Shark nets could be bringing tourists back to the North Coast.
Shark nets could be bringing tourists back to the North Coast. Scott Deeth

Shark nets could be the key to improving tourism

SHARK nets and hot weather could be the secret combination to increasing tourist numbers on the Far North Coast.

Boxing Day saw at least 150 people in the water at any one time at Lighthouse Beach, Ballina.

It was a welcome change after the 2015 parliamentary inquiry, which found a third of North Coast tourism businesses reported a direct loss from increased shark sightings.

Ballina mayor David Wright said he had been monitoring the coastline since the Christmas break.

"This is the best Christmas we've had for a long time," he said.

When asked why that might be, Cr Wright said the hot weather certainly brought tourists and locals out to the beach.

But another factor could be the introduction of shark nets.

"People know they are there; we're getting a lot of people from other locations coming because of the nets," Cr Wright said.

Troy Lister from Beef and Beach at the Lennox Hotel said business over December and January was the best it had been in five years.

"There's probably been an increase of over 10-15% in visitors," he said.

"In September almost every tourist who came in led with shark comments ... there's a calmness now, it's not top of mind."

Surf Live Saving Far North Coast director CJ Samuels said hot weather was the biggest factor of this season's success.

"Last holiday period there was a lot of rain and unsettled weather. This time a big heatwave came through," he said.

Lennox Head Alstonville Surf Life Saving Club president Geoff Harris said there was an increase in beach visitors across his patch, most likely due to shark mitigation strategies and good weather.

At Evans Head, Camp Koinonia coordinator Marie Dale said people responded well to the shark nets.

"I promote it to them and say you can swim safely ... they seem to be happy about that fact," she said.
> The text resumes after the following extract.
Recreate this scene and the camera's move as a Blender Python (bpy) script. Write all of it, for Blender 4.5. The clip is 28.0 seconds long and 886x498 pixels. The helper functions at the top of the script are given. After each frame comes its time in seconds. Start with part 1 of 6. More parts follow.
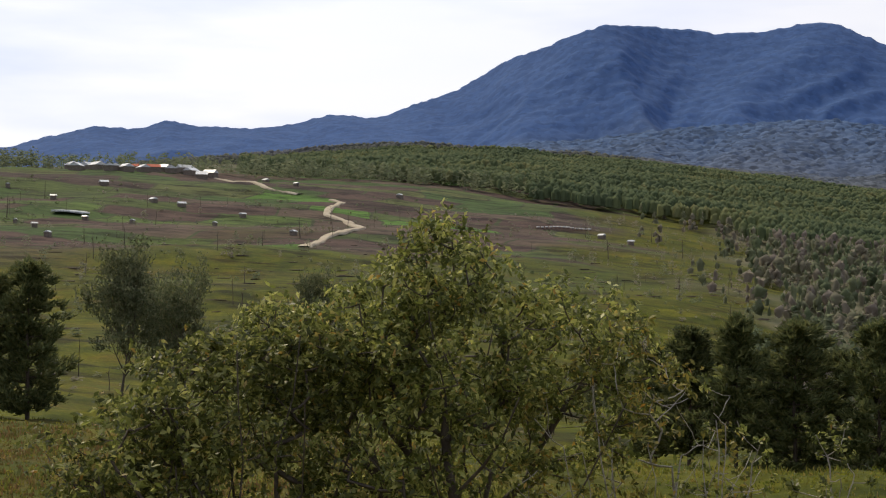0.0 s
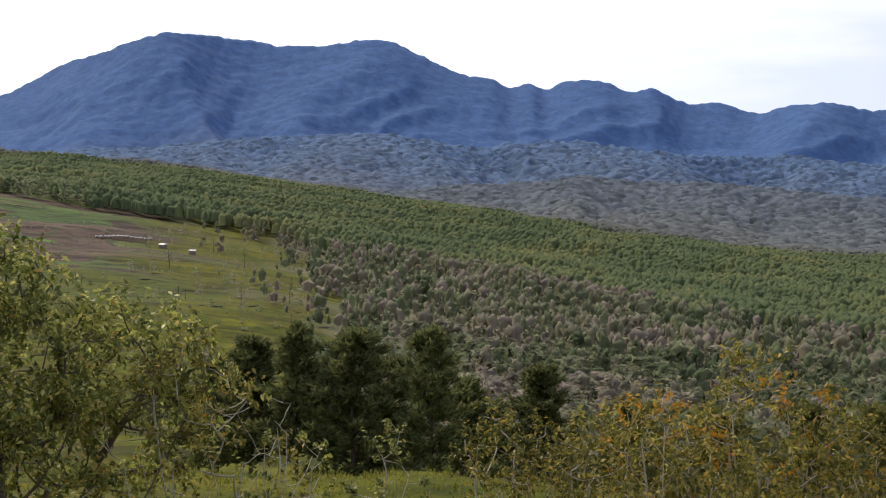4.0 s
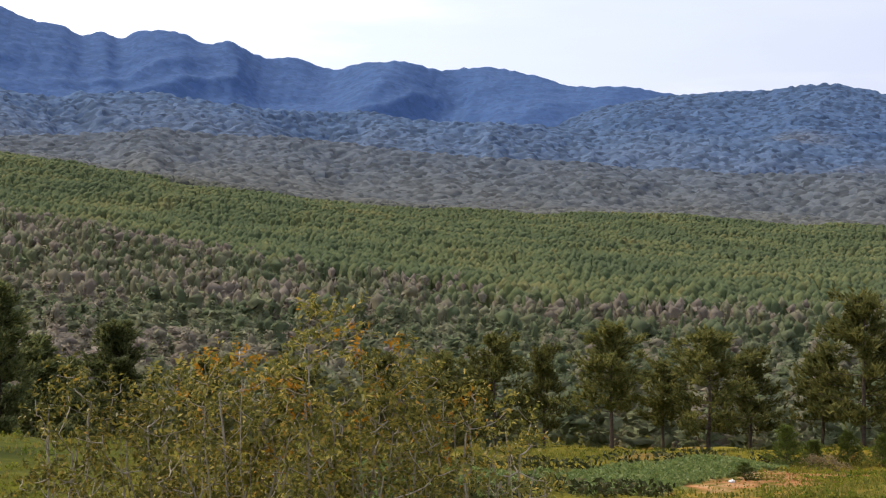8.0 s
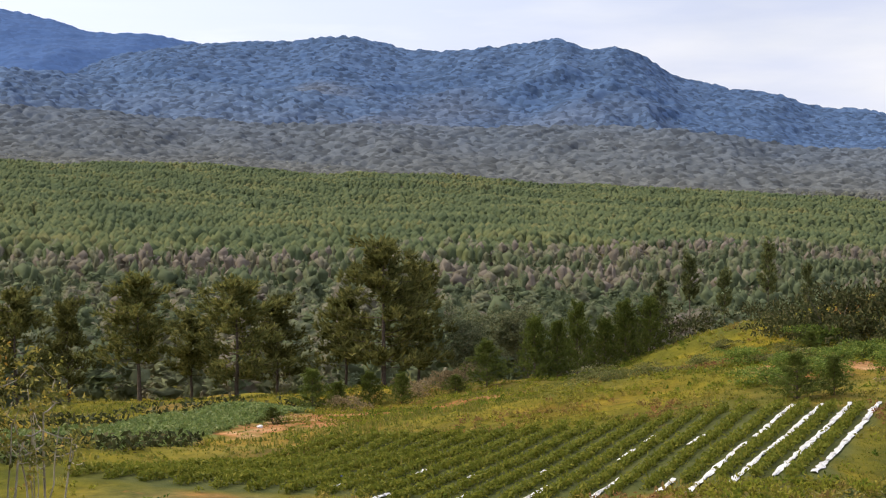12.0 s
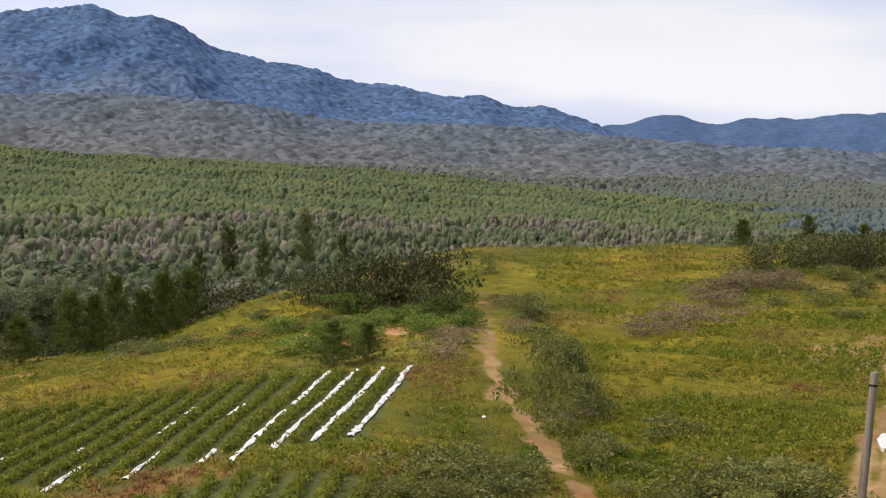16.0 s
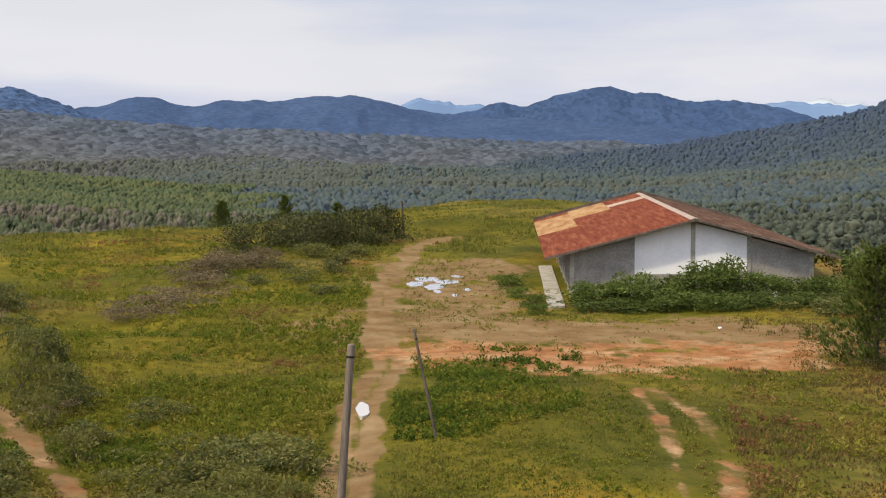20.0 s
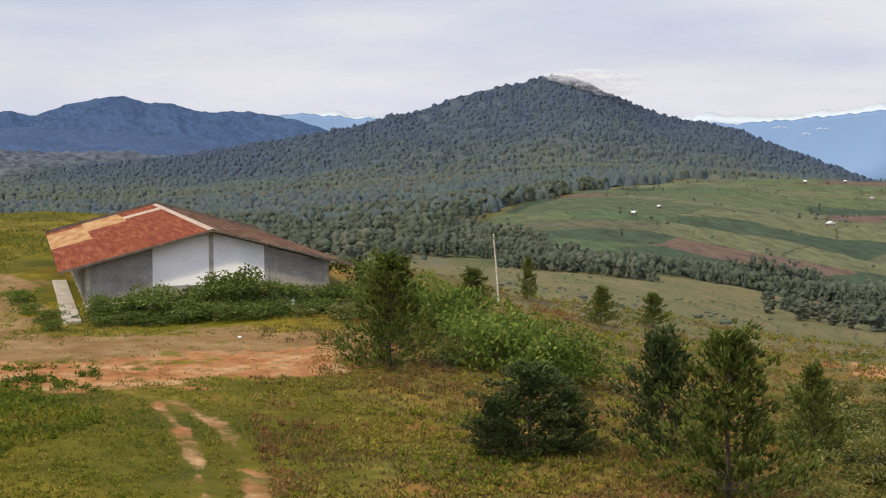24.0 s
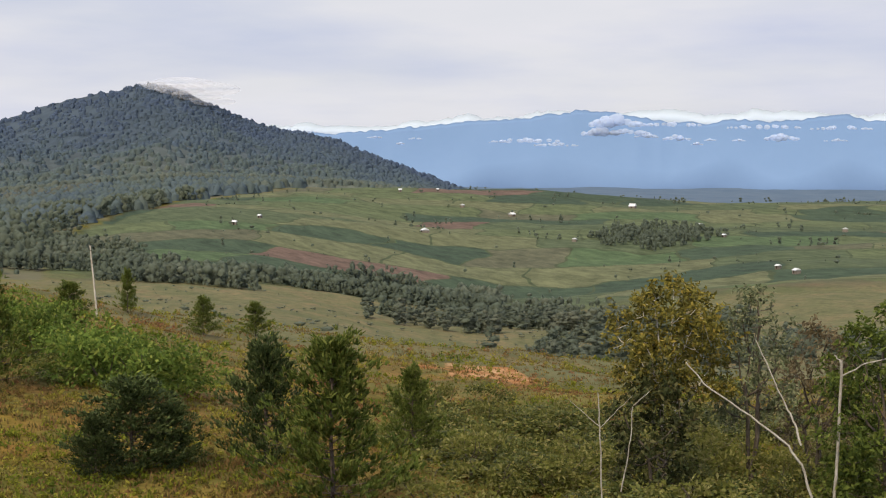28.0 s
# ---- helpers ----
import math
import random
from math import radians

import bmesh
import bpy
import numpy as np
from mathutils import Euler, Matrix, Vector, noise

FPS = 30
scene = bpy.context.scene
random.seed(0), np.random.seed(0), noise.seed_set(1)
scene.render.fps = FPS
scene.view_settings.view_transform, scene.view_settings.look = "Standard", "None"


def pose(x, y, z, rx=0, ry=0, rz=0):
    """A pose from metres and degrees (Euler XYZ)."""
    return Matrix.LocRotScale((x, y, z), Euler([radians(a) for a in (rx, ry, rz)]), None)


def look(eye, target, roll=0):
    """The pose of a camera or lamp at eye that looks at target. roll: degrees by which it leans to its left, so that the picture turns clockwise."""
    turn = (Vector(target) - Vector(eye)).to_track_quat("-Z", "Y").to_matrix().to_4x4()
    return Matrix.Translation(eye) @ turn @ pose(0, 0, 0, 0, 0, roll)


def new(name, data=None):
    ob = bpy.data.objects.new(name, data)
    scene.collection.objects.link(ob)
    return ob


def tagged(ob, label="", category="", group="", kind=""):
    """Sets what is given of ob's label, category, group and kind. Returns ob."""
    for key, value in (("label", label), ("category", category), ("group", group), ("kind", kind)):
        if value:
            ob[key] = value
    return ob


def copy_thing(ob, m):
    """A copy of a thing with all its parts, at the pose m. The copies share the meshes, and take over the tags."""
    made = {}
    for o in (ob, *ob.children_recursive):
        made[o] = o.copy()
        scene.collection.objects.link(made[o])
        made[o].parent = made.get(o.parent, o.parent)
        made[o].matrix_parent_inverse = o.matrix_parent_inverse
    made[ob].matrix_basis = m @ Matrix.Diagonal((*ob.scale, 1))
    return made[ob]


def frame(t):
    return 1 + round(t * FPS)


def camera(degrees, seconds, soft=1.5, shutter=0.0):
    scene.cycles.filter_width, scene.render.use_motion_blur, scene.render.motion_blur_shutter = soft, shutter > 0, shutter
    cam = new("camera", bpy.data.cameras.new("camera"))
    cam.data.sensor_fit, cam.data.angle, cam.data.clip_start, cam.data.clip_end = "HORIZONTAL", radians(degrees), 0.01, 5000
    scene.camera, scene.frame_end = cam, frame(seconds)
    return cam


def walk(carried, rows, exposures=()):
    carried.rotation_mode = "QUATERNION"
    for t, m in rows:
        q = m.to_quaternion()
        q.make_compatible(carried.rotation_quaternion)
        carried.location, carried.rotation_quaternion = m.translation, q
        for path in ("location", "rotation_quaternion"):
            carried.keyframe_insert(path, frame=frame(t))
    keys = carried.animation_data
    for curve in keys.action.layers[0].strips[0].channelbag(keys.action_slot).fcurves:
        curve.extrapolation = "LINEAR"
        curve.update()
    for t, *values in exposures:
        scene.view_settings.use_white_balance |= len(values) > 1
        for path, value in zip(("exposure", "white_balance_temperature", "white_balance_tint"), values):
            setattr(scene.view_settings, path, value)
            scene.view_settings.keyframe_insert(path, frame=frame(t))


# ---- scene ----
EYE = 11.0
cam = camera(34.52, 28.0, soft=1.15)
# seconds, bearing clockwise from +y, pitch, roll: the camera turns where it stands
TURNS = [
    (0.0, 0.10, 0.72, 0.33), (0.5, 3.37, 1.22, 0.48), (1.0, 4.93, 0.96, 0.43), (1.5, 7.13, 0.91, 0.45),
    (2.0, 9.35, 0.66, 0.50), (2.5, 10.85, 1.00, 0.71), (3.0, 13.10, 1.21, 0.68), (3.5, 15.43, 1.32, 0.28),
    (5.5, 23.64, 0.49, 0.45), (6.0, 26.13, 0.60, 0.39), (6.5, 29.47, 0.13, 0.43), (7.0, 31.41, -0.11, 0.10),
    (7.5, 33.03, -0.22, -0.05), (8.0, 34.44, -0.69, -0.07), (8.5, 36.65, -1.28, -0.32), (9.0, 39.26, -1.32, -0.46),
    (9.5, 40.83, -1.00, -0.55), (10.0, 42.75, -1.39, -0.62), (10.5, 46.09, -1.37, -1.00), (11.0, 48.36, -1.89, -0.90),
    (11.5, 50.93, -2.50, -0.65), (13.5, 59.10, -2.86, -0.27), (14.0, 61.32, -3.08, -0.34), (14.5, 64.49, -3.36, 0.08),
    (15.0, 67.18, -3.29, 0.02), (15.5, 69.77, -3.56, -0.01), (16.0, 71.71, -3.98, 0.22), (16.5, 74.32, -4.16, 0.30),
    (17.0, 76.62, -4.37, -0.16), (17.5, 79.72, -4.44, -0.18), (18.0, 82.16, -5.11, -0.44), (18.5, 85.06, -5.74, -0.26),
    (19.0, 87.22, -5.25, -0.58), (19.5, 89.92, -5.02, -0.12), (20.0, 92.43, -4.68, -0.15), (20.5, 95.94, -4.50, -0.00),
    (21.0, 97.91, -4.53, 0.03), (21.5, 100.83, -4.44, 0.19), (23.5, 109.99, -4.22, 0.08), (24.0, 111.67, -4.26, 0.11),
    (24.5, 114.23, -4.31, 0.17), (25.0, 116.13, -4.39, 0.03), (25.5, 117.79, -4.39, -0.09), (26.0, 120.28, -4.46, -0.03),
    (26.5, 122.13, -4.33, -0.02), (27.0, 124.60, -4.47, 0.29), (27.5, 125.78, -4.06, 0.20), (28.0, 127.63, -3.85, 0.15),
]


def toward(bearing, pitch):
    a, p = radians(bearing), radians(pitch)
    return (math.sin(a) * math.cos(p), math.cos(a) * math.cos(p), EYE + math.sin(p))


EXPOSURES = [(0.0, -0.5), (2.0, -0.15), (3.0, -0.1), (6.0, 0.06), (8.0, 0.08), (9.5, 0.3), (11.0, 0.18), (14.0, 0.21), (15.0, 0.18), (18.0, 0.04), (21.0, -0.1), (24.0, -0.1), (28.0, -0.12)]
walk(cam, [(t, look((0, 0, EYE), toward(b, p), r)) for t, b, p, r in TURNS], EXPOSURES)

# ---- light ----
SUN_BEARING, SUN_HEIGHT = -28.0, 48.0
world = bpy.data.worlds.new("sky")
scene.world = world
world.use_nodes = True
wn, wl = world.node_tree.nodes, world.node_tree.links
wn.clear()


def wnode(kind, **values):
    n = wn.new(kind)
    for k, v in values.items():
        n.inputs[k].default_value = v
    return n


w_out, w_bg = wn.new("ShaderNodeOutputWorld"), wn.new("ShaderNodeBackground")
sky = wn.new("ShaderNodeTexSky")
sky.sky_type, sky.sun_disc = "NISHITA", False
sky.sun_elevation, sky.sun_rotation = radians(SUN_HEIGHT), radians(SUN_BEARING)
sky_dim = wn.new("ShaderNodeVectorMath")
sky_dim.operation = "SCALE"
sky_dim.inputs["Scale"].default_value = 0.11
wl.new(sky.outputs[0], sky_dim.inputs[0])
w_tc = wn.new("ShaderNodeTexCoord")
w_map = wnode("ShaderNodeMapping", Scale=(1.0, 1.0, 5.5))
wl.new(w_tc.outputs["Generated"], w_map.inputs["Vector"])
w_noise = wnode("ShaderNodeTexNoise", Scale=2.6, Detail=9.0, Roughness=0.58)
wl.new(w_map.outputs[0], w_noise.inputs["Vector"])
w_ramp = wn.new("ShaderNodeValToRGB")
w_ramp.color_ramp.elements[0].position, w_ramp.color_ramp.elements[1].position = 0.30, 0.60
w_ramp.color_ramp.elements[0].color = (0.84, 0.84, 0.84, 1)
wl.new(w_noise.outputs["Fac"], w_ramp.inputs[0])
w_tone = wnode("ShaderNodeTexNoise", Scale=2.3, Detail=7.0, Roughness=0.5)
wl.new(w_map.outputs[0], w_tone.inputs["Vector"])
w_cloud = wn.new("ShaderNodeValToRGB")
w_cloud.color_ramp.elements[0].position, w_cloud.color_ramp.elements[1].position = 0.41, 0.58
w_cloud.color_ramp.elements[0].color = (0.75, 0.8, 1.0, 1)
w_cloud.color_ramp.elements[1].color = (0.99, 0.99, 1.05, 1)
wl.new(w_tone.outputs["Fac"], w_cloud.inputs[0])
w_mix = wn.new("ShaderNodeMix")
w_mix.data_type = "RGBA"
wl.new(w_ramp.outputs[0], w_mix.inputs[0])
wl.new(sky_dim.outputs[0], w_mix.inputs[6])
wl.new(w_cloud.outputs[0], w_mix.inputs[7])
# the clouds are brighter towards the sun
w_dot = wn.new("ShaderNodeVectorMath")
w_dot.operation = "DOT_PRODUCT"
w_dot.inputs[1].default_value = (math.sin(radians(SUN_BEARING)) * math.cos(radians(SUN_HEIGHT)), math.cos(radians(SUN_BEARING)) * math.cos(radians(SUN_HEIGHT)), math.sin(radians(SUN_HEIGHT)))
wl.new(w_tc.outputs["Generated"], w_dot.inputs[0])
w_glow = wnode("ShaderNodeMapRange")
for w_k, w_v in (("From Min", 0.05), ("From Max", 0.9), ("To Min", 0.85), ("To Max", 1.62)):
    w_glow.inputs[w_k].default_value = w_v
wl.new(w_dot.outputs["Value"], w_glow.inputs["Value"])
wl.new(w_glow.outputs[0], w_bg.inputs["Strength"])
wl.new(w_mix.outputs[2], w_bg.inputs["Color"])
wl.new(w_bg.outputs[0], w_out.inputs[0])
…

Cr Wright and Mr Samuels reminded swimmers and divers there was an exclusion zone around the nets.

"We'd encourage people to stay clear of them ... if we have to go and assist them it does take a few extra sets of eyes off the beach," Mr Samuels said.

Cr Wright said apart from one shark getting caught off the drumline at the end of a net, no marine life had been caught in nets since they were installed in December.